— Begin DATASET EXTRACT —

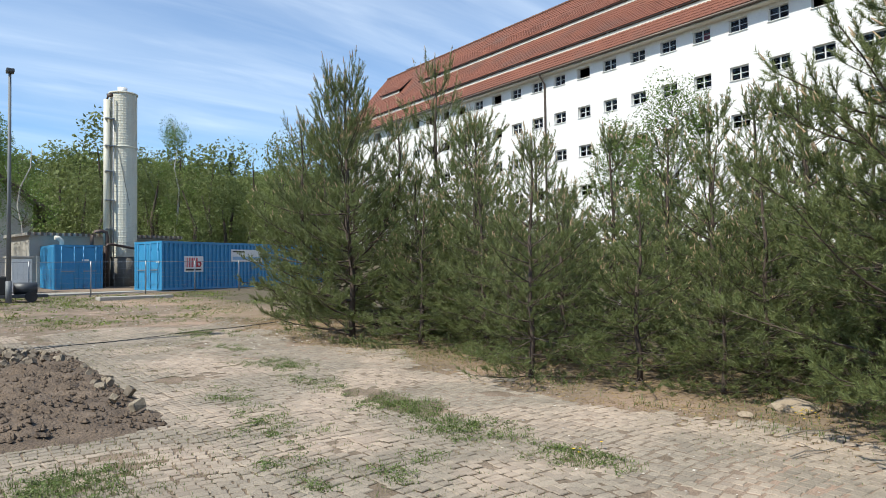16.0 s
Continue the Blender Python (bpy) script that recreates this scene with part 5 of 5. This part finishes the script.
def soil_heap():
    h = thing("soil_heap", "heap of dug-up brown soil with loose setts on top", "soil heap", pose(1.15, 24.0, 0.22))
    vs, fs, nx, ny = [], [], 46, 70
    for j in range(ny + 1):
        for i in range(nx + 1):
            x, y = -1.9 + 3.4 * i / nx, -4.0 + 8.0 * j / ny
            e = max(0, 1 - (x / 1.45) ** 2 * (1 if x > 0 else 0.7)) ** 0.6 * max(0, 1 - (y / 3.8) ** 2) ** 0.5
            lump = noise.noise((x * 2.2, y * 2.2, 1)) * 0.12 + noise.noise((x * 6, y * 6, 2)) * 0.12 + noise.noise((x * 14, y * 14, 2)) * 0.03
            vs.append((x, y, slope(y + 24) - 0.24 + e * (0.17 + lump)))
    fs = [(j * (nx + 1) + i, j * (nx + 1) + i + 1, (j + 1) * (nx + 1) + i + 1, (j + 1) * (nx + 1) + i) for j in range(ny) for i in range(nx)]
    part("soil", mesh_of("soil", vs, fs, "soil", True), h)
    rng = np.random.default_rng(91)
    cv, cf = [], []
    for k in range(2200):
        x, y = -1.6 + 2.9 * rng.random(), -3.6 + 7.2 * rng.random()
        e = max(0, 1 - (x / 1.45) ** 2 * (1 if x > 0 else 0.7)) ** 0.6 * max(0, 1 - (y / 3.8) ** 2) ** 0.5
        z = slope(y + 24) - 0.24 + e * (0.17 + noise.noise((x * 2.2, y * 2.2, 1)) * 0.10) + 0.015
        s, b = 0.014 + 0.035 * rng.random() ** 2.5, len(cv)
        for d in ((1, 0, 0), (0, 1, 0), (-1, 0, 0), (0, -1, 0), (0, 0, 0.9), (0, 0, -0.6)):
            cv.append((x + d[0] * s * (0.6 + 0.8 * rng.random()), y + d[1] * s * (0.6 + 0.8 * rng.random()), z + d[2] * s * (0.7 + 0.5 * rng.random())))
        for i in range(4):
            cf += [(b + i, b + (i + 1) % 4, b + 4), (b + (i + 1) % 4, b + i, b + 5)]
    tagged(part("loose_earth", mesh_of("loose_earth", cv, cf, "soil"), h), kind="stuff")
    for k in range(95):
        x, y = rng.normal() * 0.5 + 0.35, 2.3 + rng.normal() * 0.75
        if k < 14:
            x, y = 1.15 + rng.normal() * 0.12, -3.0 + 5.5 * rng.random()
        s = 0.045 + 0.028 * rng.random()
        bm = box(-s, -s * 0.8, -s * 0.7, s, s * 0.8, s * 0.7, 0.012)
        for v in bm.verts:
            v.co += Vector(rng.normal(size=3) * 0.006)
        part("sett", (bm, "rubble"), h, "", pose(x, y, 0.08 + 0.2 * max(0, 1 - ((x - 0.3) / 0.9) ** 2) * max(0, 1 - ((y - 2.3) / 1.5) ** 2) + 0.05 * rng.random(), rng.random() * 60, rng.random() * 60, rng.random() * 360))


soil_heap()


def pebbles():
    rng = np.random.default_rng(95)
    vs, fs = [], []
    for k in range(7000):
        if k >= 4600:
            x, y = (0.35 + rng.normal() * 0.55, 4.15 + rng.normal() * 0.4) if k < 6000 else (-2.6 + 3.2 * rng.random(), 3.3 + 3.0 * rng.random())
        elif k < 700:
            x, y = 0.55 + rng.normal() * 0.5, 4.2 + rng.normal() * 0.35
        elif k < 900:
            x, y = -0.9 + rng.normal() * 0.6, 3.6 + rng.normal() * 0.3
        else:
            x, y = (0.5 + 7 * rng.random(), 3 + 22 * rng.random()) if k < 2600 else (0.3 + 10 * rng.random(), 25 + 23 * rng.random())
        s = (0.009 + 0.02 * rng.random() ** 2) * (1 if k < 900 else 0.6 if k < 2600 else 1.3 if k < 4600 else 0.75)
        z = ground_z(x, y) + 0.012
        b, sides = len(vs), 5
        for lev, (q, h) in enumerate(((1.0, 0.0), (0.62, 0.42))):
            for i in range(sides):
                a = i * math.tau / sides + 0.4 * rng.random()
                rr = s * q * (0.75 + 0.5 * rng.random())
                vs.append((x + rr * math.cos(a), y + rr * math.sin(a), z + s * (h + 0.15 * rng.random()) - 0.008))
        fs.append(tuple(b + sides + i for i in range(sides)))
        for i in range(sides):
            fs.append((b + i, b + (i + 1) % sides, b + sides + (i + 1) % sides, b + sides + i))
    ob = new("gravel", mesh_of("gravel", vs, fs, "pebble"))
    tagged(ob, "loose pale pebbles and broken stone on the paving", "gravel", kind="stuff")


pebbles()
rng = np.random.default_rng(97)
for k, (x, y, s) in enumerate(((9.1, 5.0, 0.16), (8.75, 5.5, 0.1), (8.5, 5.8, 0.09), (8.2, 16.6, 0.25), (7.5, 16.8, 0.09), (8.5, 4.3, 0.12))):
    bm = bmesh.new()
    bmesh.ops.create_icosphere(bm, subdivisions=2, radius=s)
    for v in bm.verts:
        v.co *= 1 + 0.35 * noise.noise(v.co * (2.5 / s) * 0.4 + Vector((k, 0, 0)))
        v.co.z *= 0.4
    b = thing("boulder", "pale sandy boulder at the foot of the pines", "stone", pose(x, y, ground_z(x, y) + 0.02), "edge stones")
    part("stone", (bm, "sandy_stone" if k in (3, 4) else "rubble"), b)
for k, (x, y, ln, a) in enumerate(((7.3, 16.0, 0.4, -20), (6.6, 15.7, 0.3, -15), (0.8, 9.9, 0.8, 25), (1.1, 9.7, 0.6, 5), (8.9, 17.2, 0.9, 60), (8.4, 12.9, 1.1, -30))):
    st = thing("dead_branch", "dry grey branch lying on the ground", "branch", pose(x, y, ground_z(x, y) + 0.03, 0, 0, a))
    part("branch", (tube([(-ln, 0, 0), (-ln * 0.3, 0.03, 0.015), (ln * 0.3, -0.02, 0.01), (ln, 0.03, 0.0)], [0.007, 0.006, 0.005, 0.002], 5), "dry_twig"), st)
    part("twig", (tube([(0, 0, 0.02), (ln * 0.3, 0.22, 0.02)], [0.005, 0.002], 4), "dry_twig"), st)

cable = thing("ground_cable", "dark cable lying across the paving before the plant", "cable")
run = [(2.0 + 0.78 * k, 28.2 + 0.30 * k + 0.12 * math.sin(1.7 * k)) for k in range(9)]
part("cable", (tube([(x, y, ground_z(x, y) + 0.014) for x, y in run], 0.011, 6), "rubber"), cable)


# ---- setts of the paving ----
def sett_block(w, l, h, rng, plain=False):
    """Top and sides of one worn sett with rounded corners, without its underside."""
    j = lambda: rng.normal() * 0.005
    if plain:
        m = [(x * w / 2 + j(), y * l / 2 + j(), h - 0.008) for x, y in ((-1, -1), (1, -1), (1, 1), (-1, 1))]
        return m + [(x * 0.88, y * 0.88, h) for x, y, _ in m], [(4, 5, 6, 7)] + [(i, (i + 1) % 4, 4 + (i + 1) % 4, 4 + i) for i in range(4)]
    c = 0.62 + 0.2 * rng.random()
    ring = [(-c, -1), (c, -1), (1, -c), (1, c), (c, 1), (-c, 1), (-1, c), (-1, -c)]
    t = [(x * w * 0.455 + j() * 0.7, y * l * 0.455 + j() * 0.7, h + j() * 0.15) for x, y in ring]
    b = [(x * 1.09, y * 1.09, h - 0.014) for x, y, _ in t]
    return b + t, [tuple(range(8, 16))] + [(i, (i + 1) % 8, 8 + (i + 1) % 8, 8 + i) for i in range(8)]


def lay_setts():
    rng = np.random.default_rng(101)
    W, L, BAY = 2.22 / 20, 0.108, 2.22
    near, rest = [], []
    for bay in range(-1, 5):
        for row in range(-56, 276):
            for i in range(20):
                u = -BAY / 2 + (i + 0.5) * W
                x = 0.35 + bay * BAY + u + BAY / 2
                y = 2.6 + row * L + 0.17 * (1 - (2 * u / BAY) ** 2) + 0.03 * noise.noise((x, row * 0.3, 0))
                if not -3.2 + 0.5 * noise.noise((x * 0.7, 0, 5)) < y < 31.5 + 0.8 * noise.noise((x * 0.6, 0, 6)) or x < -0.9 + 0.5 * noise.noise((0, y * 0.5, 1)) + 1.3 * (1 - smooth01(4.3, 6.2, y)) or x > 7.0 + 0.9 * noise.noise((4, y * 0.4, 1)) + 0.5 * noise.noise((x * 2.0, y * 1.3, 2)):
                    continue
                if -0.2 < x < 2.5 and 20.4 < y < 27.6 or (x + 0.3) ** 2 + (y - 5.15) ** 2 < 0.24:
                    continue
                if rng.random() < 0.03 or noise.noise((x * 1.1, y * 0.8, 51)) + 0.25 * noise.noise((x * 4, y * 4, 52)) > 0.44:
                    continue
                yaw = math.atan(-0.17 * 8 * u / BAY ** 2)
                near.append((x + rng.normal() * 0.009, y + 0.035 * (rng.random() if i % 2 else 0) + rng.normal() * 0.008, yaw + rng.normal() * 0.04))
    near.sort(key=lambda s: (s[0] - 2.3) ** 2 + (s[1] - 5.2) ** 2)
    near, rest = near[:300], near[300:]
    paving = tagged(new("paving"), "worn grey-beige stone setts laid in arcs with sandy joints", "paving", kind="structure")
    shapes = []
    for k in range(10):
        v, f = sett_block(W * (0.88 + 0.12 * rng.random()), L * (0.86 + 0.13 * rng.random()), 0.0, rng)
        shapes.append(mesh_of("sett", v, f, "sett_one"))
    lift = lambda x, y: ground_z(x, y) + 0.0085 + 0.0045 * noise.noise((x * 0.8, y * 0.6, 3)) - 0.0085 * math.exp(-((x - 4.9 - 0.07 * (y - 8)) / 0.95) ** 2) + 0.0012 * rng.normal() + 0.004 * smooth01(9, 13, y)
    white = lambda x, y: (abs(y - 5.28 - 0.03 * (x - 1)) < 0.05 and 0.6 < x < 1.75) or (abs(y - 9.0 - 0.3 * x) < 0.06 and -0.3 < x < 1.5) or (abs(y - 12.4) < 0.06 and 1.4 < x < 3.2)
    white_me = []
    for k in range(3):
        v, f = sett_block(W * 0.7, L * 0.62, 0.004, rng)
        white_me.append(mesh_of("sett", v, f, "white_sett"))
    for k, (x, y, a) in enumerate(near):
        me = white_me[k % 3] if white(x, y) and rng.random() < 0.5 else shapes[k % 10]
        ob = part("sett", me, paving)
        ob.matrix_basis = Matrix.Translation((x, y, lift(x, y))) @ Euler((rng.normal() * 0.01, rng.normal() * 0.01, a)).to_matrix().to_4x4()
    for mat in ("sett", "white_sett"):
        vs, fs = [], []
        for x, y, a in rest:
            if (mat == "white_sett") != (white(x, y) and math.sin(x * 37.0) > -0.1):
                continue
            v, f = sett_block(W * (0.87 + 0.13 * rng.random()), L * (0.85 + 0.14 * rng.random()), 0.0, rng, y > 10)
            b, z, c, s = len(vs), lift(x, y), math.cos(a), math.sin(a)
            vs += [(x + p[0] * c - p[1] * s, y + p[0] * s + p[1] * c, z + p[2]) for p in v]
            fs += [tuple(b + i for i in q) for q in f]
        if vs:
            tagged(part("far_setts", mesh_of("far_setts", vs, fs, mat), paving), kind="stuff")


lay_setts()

— End DATASET EXTRACT —

EXERCISE INSTRUCTIONS - From the listing above, copy every line that includes the word "with".

RESULT OF THE EXERCISE -
Continue the Blender Python (bpy) script that recreates this scene with part 5 of 5. This part finishes the script.
    h = thing("soil_heap", "heap of dug-up brown soil with loose setts on top", "soil heap", pose(1.15, 24.0, 0.22))
    """Top and sides of one worn sett with rounded corners, without its underside."""
    paving = tagged(new("paving"), "worn grey-beige stone setts laid in arcs with sandy joints", "paving", kind="structure")